■ Exercise material:
^^^^^^^^^^^^^^^^

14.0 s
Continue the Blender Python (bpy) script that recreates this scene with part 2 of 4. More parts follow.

^^^^^^^^^^^^^^^^

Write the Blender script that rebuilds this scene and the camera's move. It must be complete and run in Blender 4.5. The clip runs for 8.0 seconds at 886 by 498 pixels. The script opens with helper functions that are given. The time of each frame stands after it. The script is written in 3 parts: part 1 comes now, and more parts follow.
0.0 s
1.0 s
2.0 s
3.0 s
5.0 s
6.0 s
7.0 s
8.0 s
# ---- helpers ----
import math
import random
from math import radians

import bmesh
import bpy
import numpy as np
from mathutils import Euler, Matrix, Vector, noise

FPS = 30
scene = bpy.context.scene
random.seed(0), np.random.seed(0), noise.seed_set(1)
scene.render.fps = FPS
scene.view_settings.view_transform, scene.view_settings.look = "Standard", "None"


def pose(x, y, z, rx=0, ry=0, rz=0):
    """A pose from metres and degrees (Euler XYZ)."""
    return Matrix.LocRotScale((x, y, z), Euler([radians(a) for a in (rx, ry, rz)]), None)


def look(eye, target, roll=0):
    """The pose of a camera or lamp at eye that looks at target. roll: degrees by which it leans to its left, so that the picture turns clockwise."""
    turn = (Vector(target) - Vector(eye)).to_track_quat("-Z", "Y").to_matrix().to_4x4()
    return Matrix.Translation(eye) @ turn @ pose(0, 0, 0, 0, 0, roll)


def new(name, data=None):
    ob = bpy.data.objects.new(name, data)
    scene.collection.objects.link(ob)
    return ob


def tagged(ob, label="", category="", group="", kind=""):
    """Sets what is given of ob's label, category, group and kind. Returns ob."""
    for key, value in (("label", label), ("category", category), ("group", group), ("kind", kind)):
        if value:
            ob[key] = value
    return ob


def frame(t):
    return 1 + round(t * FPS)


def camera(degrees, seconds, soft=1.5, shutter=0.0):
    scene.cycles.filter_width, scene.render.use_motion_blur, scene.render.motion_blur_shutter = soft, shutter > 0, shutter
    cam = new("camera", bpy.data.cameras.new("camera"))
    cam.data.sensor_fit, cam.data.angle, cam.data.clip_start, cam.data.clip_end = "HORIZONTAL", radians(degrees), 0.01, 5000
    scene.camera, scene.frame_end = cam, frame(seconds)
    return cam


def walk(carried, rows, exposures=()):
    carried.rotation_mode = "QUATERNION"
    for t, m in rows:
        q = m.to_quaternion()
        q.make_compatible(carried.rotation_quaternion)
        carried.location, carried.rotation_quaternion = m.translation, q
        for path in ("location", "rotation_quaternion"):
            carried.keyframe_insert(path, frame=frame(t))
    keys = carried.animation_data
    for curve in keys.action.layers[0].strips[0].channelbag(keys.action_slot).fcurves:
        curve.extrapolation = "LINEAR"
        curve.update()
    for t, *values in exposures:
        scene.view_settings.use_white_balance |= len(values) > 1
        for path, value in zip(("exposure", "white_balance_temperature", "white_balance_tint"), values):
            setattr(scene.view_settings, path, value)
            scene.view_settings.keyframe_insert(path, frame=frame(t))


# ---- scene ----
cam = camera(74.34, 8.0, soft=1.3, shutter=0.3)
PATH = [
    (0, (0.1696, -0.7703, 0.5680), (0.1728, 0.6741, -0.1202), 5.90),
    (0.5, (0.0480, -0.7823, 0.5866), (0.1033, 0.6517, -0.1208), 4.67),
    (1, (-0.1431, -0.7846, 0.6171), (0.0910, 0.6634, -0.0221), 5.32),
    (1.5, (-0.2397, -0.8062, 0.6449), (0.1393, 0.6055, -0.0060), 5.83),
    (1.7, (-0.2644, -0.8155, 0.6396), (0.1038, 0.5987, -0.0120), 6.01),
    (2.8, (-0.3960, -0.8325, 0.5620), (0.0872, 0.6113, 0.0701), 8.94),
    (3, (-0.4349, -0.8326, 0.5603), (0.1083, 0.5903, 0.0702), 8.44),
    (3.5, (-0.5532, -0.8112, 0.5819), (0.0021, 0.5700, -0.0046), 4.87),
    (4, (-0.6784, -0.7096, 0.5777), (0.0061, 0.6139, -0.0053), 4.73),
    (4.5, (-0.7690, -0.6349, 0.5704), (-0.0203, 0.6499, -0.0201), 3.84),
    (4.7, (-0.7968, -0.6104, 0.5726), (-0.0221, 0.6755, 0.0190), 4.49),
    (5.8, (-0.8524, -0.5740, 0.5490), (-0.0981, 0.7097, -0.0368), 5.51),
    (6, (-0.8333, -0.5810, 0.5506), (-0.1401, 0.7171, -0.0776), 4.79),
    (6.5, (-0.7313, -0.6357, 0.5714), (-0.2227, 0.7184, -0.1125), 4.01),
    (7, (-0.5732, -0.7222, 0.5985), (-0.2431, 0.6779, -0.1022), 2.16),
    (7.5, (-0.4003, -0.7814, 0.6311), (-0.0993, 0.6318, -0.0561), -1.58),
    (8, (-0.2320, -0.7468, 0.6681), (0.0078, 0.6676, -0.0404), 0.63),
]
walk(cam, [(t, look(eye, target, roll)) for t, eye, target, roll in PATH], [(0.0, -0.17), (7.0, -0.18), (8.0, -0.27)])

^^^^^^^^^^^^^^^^

■ Given task: Extract from the records above the lines from the one containing "setattr(scene.view_settings, path, value)" to the one containing "scene.view_settings.keyframe_insert(path, frame=frame(t))", both lines included, exactly as they appear and with nothing else.

■ Result:
            setattr(scene.view_settings, path, value)
            scene.view_settings.keyframe_insert(path, frame=frame(t))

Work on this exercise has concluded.